Oil&Gas Materials 2 May 2011 11:59
Oil dropped the most in two weeks in New York after President Barack Obama said al-Qaeda leader Osama bin Laden had been killed, stoking speculation that the risk of Middle East supply disruptions will ease, Bloomberg reported
Oil prices drop as U.S. says Bin Laden killed

Azerbaijan, Baku, May 2 / Trend /

Oil dropped the most in two weeks in New York after President Barack Obama said al-Qaeda leader Osama bin Laden had been killed, stoking speculation that the risk of Middle East supply disruptions will ease, Bloomberg reported.

Futures fell as much as 1.5 percent after the first reports that bin Laden, who orchestrated the Sept. 11 attacks on New York and Washington, was dead.
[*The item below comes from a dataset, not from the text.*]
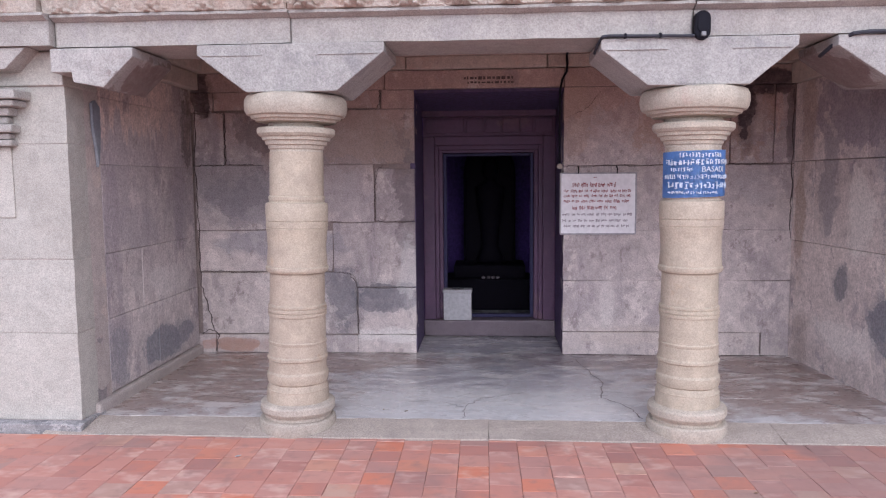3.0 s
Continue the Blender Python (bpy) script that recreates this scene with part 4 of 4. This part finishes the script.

Obama confirmed the Al-Qaeda leader died during a firefight in Abbottabad, Pakistan. Oil slipped earlier on signs China's economic growth may moderate, tempering fuel demand in the world's second biggest crude user.

"The elimination of someone like Osama could be a bearish driver because it could alleviate the contagion fears in the Middle East," said Stephen Schork, president of market consultants The Schork Group Inc. in Villanova, Pennsylvania. "The market has been waiting for news to move in a significant way in either direction. Now we have a headline that could clear the path for a significant correction lower."

Crude for June delivery slipped as much as $1.72 to $112.21 a barrel in electronic trading on the New York Mercantile Exchange, and was at $112.63 at 1:38 p.m. Singapore time. The contract rose $1.07, or 1 percent, to $113.93 on April 29, the highest settlement since Sept. 29, 2008.

Oil prices have climbed 23 percent this year as revolts that overthrew the governments in Tunisia and Egypt raised concern that supplies from the Middle East would be disrupted as the protests spread. Fighting between rebels and forces loyal to Libyan leader Muammar Qaddafi has shut 1.3 million barrels a day of output in Africa's third-largest producer.

Brent crude for June settlement slid $1.17, or 0.9 percent, to $124.72 a barrel on London's ICE Futures Europe exchange. The contract advanced 7.3 percent in April.